I’d like to imagine that this piece stands to initiate a dialogue that will prove fruitful to my community, that what I communicate here will contribute to a greater sense of transparency, respect, and fluidity in the relationships between those in my community who create engaging works and those who engage those works and help bring them to the public. So, please humor me. Myles asked me to write this piece, reflecting on my experience performing at the Birsdell on a particularly memorable occasion: Halloween. Another musician, Peter J. Hochstedler—for whom I have a great deal of respect—was also asked to write a piece in this vein. I read it and found it so compelling that it motivated me to conceive of my own piece as entering into dialogue with his.

It occurred to me to write about the reformation—or redemption—of a markedly bourgeois space, a space of Victorian decadence whose beauty has been enhanced both by its decay and, more so, by its appropriation not for the purpose of gentrifying a downtown South Bend community filled with good people hurt by economic and social inequality, but for the sake of cultivating a safe space for artistic and cultural production. My band Night Auditor and I performed at the Birdsell on Halloween to a packed house of creeps, like myself, celebrating, however indirectly, the resuscitation of a space for the good of our community. My experience was overwhelmingly positive. I had trouble sleeping that night; my body was so charged by the energy and imaginings of individuals investing in making South Bend a richer environment conducive to cultural and artistic production; it is worth noting that all of the profits from that party are being invested in the works of dozens of artists in residency at the Birdsell Mansion. Anyway, this isn’t exactly what I want to write about here.

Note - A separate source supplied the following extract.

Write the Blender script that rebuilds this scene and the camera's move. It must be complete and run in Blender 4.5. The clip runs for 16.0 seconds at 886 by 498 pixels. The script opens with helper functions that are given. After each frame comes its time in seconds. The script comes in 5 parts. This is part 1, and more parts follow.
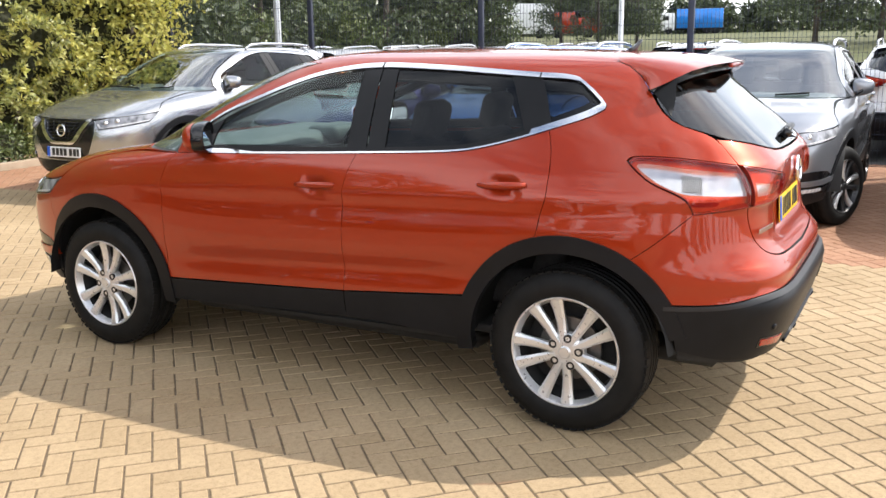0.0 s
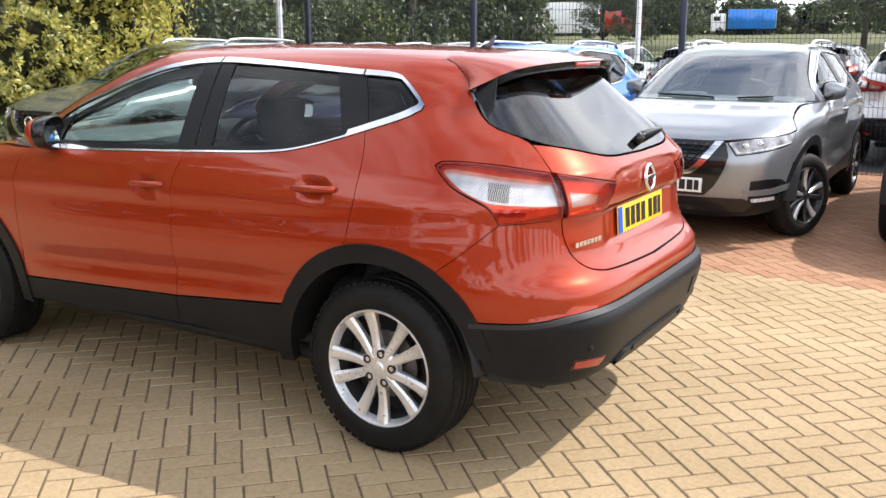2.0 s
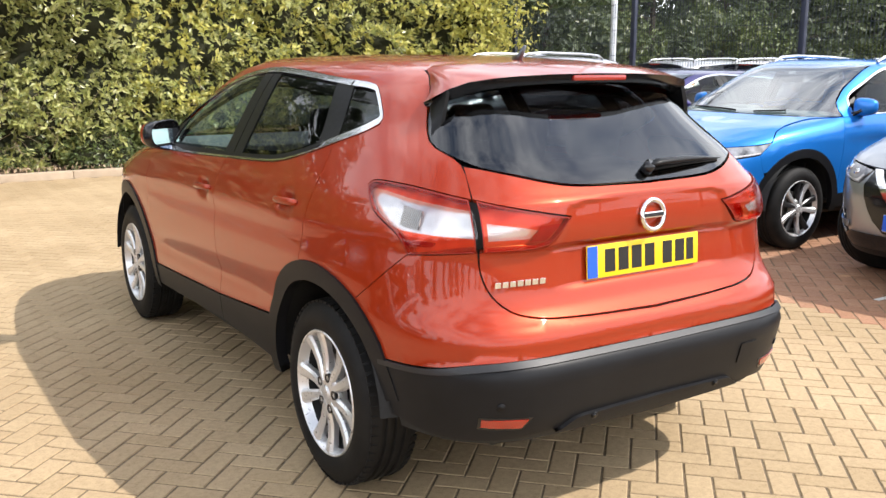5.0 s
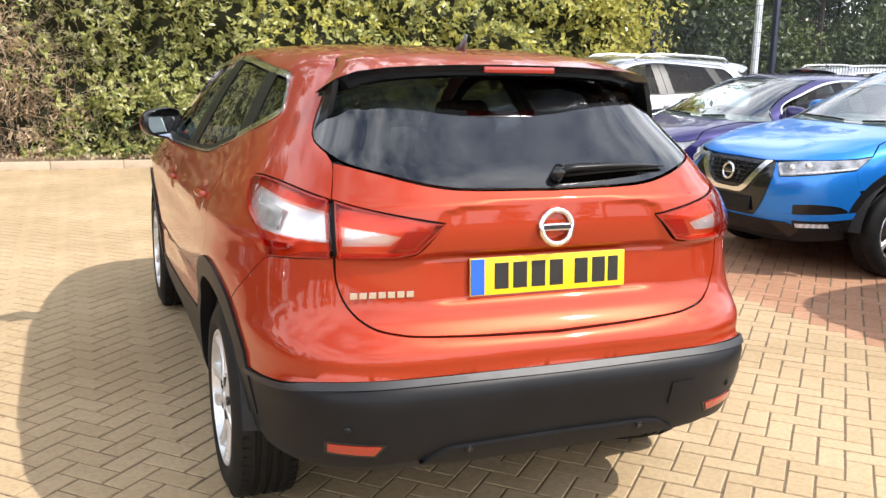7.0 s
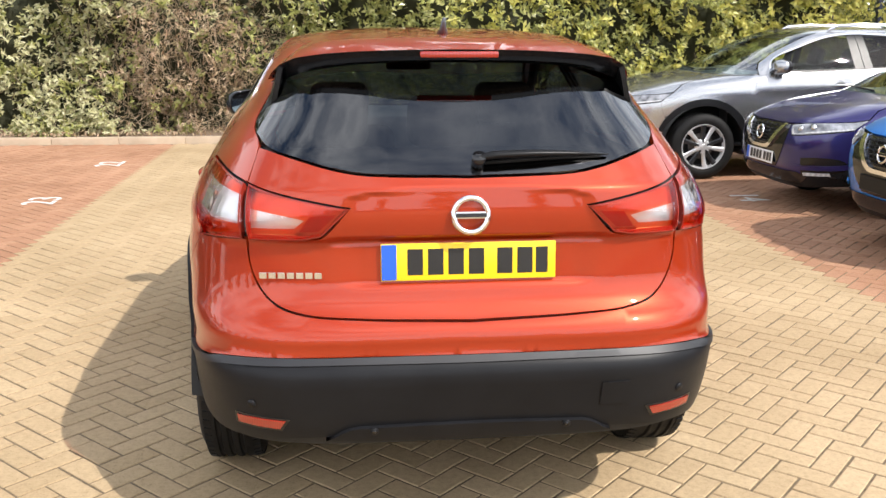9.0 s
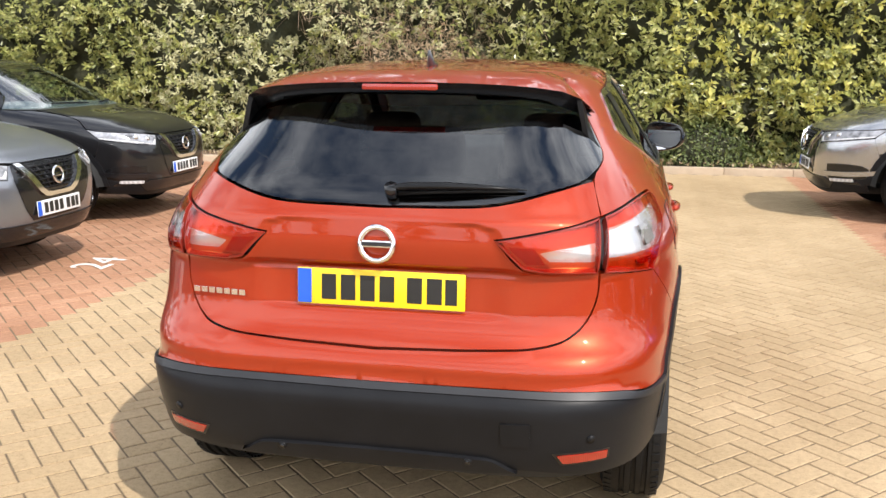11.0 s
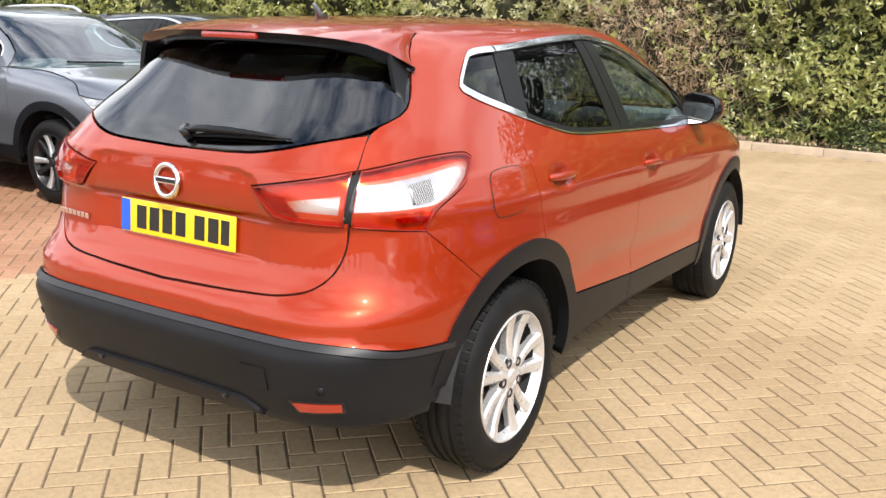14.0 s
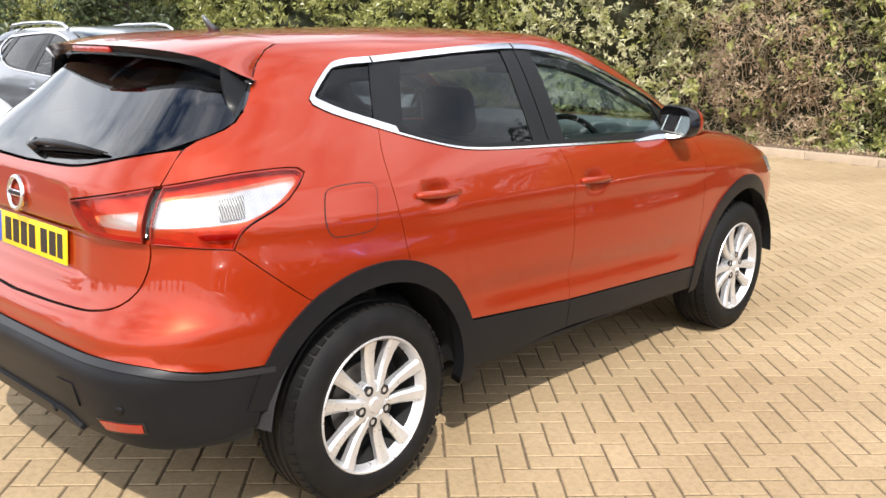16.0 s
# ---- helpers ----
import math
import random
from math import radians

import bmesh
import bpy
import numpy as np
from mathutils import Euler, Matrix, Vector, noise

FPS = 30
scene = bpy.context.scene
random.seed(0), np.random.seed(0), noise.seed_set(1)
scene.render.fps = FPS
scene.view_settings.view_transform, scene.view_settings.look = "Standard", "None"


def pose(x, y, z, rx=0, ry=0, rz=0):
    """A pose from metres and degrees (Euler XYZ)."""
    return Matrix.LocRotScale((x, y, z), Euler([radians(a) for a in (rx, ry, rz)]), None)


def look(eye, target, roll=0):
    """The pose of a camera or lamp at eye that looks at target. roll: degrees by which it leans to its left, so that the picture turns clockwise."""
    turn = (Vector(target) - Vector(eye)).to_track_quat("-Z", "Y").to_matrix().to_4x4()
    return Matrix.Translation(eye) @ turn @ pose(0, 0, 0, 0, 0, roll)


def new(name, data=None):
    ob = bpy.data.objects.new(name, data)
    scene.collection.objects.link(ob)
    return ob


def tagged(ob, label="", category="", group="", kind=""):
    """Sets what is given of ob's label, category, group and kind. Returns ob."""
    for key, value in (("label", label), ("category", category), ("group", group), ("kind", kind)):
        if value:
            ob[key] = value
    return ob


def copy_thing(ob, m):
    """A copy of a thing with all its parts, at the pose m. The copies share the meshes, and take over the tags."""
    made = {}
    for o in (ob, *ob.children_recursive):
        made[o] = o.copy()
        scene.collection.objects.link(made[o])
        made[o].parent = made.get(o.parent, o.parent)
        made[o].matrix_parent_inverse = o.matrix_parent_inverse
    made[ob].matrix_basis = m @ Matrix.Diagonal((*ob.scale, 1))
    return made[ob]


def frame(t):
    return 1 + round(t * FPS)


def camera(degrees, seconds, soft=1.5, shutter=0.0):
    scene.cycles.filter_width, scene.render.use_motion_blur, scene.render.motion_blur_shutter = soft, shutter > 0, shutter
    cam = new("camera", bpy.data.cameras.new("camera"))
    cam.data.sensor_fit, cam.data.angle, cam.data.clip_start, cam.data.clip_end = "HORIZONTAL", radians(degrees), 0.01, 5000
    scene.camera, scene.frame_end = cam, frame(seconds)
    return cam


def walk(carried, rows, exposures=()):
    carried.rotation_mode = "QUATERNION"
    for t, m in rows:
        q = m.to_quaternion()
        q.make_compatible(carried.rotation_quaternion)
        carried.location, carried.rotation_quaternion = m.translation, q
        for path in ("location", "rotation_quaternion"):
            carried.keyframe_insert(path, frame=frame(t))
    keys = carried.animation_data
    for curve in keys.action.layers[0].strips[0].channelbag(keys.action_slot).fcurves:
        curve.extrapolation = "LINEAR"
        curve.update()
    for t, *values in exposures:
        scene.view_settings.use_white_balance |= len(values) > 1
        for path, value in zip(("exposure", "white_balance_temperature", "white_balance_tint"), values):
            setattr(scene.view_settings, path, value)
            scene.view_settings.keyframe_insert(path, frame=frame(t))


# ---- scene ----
cam = camera(51.6, 16.0)
PATH = [
    (0, (-4.256, -1.266, 1.585), (-2.537, -0.34, 1.152), -0.8),
    (0.5, (-4.124, -1.389, 1.579), (-2.404, -0.478, 1.117), -0.4),
    (1, (-3.973, -1.63, 1.573), (-2.27, -0.672, 1.149), 0.9),
    (1.5, (-3.811, -1.814, 1.568), (-2.11, -0.853, 1.14), 0.2),
    (2, (-3.586, -1.969, 1.567), (-1.924, -0.946, 1.131), -0.1),
    (2.5, (-3.403, -2.219, 1.577), (-1.805, -1.084, 1.176), -2.5),
    (3, (-3.221, -2.448, 1.591), (-1.755, -1.146, 1.193), -1.8),
    (3.5, (-3.004, -2.552, 1.566), (-1.659, -1.128, 1.163), -2.1),
    (4, (-2.761, -2.662, 1.57), (-1.524, -1.152, 1.135), -1.1),
    (4.2, (-2.66, -2.736, 1.56), (-1.462, -1.193, 1.129), -0.6),
    (6.3, (-1.589, -3.014, 1.539), (-0.745, -1.251, 1.118), -0.1),
    (6.5, (-1.512, -3.036, 1.538), (-0.703, -1.259, 1.105), 0.1),
    (7, (-1.293, -3.08, 1.51), (-0.561, -1.255, 1.106), 1.3),
    (7.5, (-1.06, -3.133, 1.55), (-0.396, -1.287, 1.16), 0.2),
    (8, (-0.795, -3.287, 1.564), (-0.272, -1.397, 1.172), -0.3),
    (8.5, (-0.601, -3.337, 1.552), (-0.256, -1.417, 1.11), -0.0),
    (9, (-0.366, -3.314, 1.555), (-0.151, -1.38, 1.093), 0.2),
    (9.2, (-0.27, -3.321, 1.565), (-0.105, -1.382, 1.102), -0.3),
    (11.3, (0.893, -3.281, 1.576), (0.398, -1.386, 1.17), 0.8),
    (11.5, (1.007, -3.271, 1.585), (0.443, -1.399, 1.164), 1.1),
    (12, (1.232, -3.187, 1.563), (0.528, -1.366, 1.129), 0.9),
    (12.5, (1.46, -3.081, 1.573), (0.668, -1.307, 1.099), 0.5),
    (13, (1.781, -3.005, 1.567), (0.87, -1.292, 1.082), 1.1),
    (13.5, (2.009, -2.883, 1.551), (1.048, -1.2, 1.059), 0.7),
    (14, (2.229, -2.707, 1.548), (1.212, -1.053, 1.067), 1.7),
    (14.5, (2.505, -2.56, 1.553), (1.41, -0.948, 1.106), 1.1),
    (15, (2.708, -2.389, 1.559), (1.491, -0.874, 1.086), 1.5),
    (15.5, (2.806, -2.151, 1.55), (1.534, -0.686, 1.064), 1.9),
    (16, (2.95, -1.941, 1.556), (1.632, -0.51, 1.094), 0.7),
]
EXPOSURES = [(0.0, 0.48), (4.0, 0.46), (6.3, 0.62), (7.2, 0.62), (8.5, 0.46), (16.0, 0.44)]
walk(cam, [(t, look(eye, target, roll)) for t, eye, target, roll in PATH], EXPOSURES)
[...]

Instead—encouraged by a local event organizer, LGBTQ activist, and friend—I would like to discuss, briefly, the issue of monetary compensation in light of the concepts of community and collaboration. First, as a relatively new addition to this community of artists and art aficionados, I want to thank those who’ve embraced my work. I’d also like to call your attention to those spaces, venues, and individuals who merit appreciation for the important work they do in this town to book artists for concerts, exhibitions, and other community-oriented events and to promote those events so that an increasingly wider audience can have access to this spring of culture. The conversation I want to initiate in this piece is one that I hope will have a positive influence on the dealings between artists and those spaces, venues, and individuals seeking to invest in local artistic production.

Here we go: monetary compensation. I know nobody likes talking about this; I sure as fuck don’t. Like most musicians in this community, I don’t want to have to put a price tag on something I want to share with everyone. But this music and arts shit is expensive. It puts us in debt to creditors. It makes us have to have difficult conversations with our partners in which we painfully explain that in order to make our art, which for whatever reason we are convinced we must make, we need to spend money we don’t quite have yet, but which we might recover by sharing our work with a community that supports us.

I literally invest the strength of my limbs, my sweat and blood, what little time I have on this earth, in my music. I do it willingly, and I love that I feel that I have no other choice. And when the time comes for me to act on recouping my investment—I hope those words leave as shitty a taste in your mouth as they do mine—I feel embarrassed to have to ask questions like: “How much did we make at the door? What are you paying the DJs? We got a big draw tonight, right? Did the touring band ask for a guarantee? Are we doing an even split? Is the headliner getting paid more than us? How much is the venue keeping? What are the room costs? Why are we being paid so little?” It is fucking embarrassing to have to ask these questions to event organizers. Why?

I think that many of us are learning to have these conversations. I certainly am. I want to learn to have them; I want us to learn together. My experiences in this regard so far have taught me that transparency and planning are key. When I am asked to play a show, I want the event organizers to tell me very early in the process of arranging the performance exactly how compensation will work. I know that as artists we don’t want to have to ask, but that doesn’t mean we shouldn’t. And event organizers please work with us to figure this out and understand that our need as artists and musicians to supplement our incomes—I really doubt that anyone in my community is profiting obscenely from music—by charging for performances should not reflect negatively on our musicianship or our ideologies. I did not choose capitalism—in fact allow me to echo the words “Fuck Capitalism”. Unfortunately, I create in a capitalist context, which means that a lot of what I produce and my means of production will cost me money, just as all of my basic necessities cost me money: food, housing, transportation, etc.

You might want to know why I think this conversation is relevant to the task at hand? There was some confusion on Halloween night about payment. The house collected a good deal from the door; there were a lot of people involved in planning and preparation, contributing selflessly to the mansion’s transformation into what it was Halloween night; there were disparities in the distribution of the proceeds. We resolved that confusion by engaging, embarrassingly, in a conversation that we should have already had, a conversation that both parties failed to initiate. We resolved things by negotiating with the aim of minimizing disparities in terms of compensation, aiming to achieve relative equality among musicians and acts based on a number of factors relevant to our particular circumstances. More importantly, we had that difficult conversation and there were no hard feelings at the end of the night. I want to encourage transparency, collaboration, negotiation, initiative, and consideration in the ways we approach arts programming in Michiana. I hope you feel me.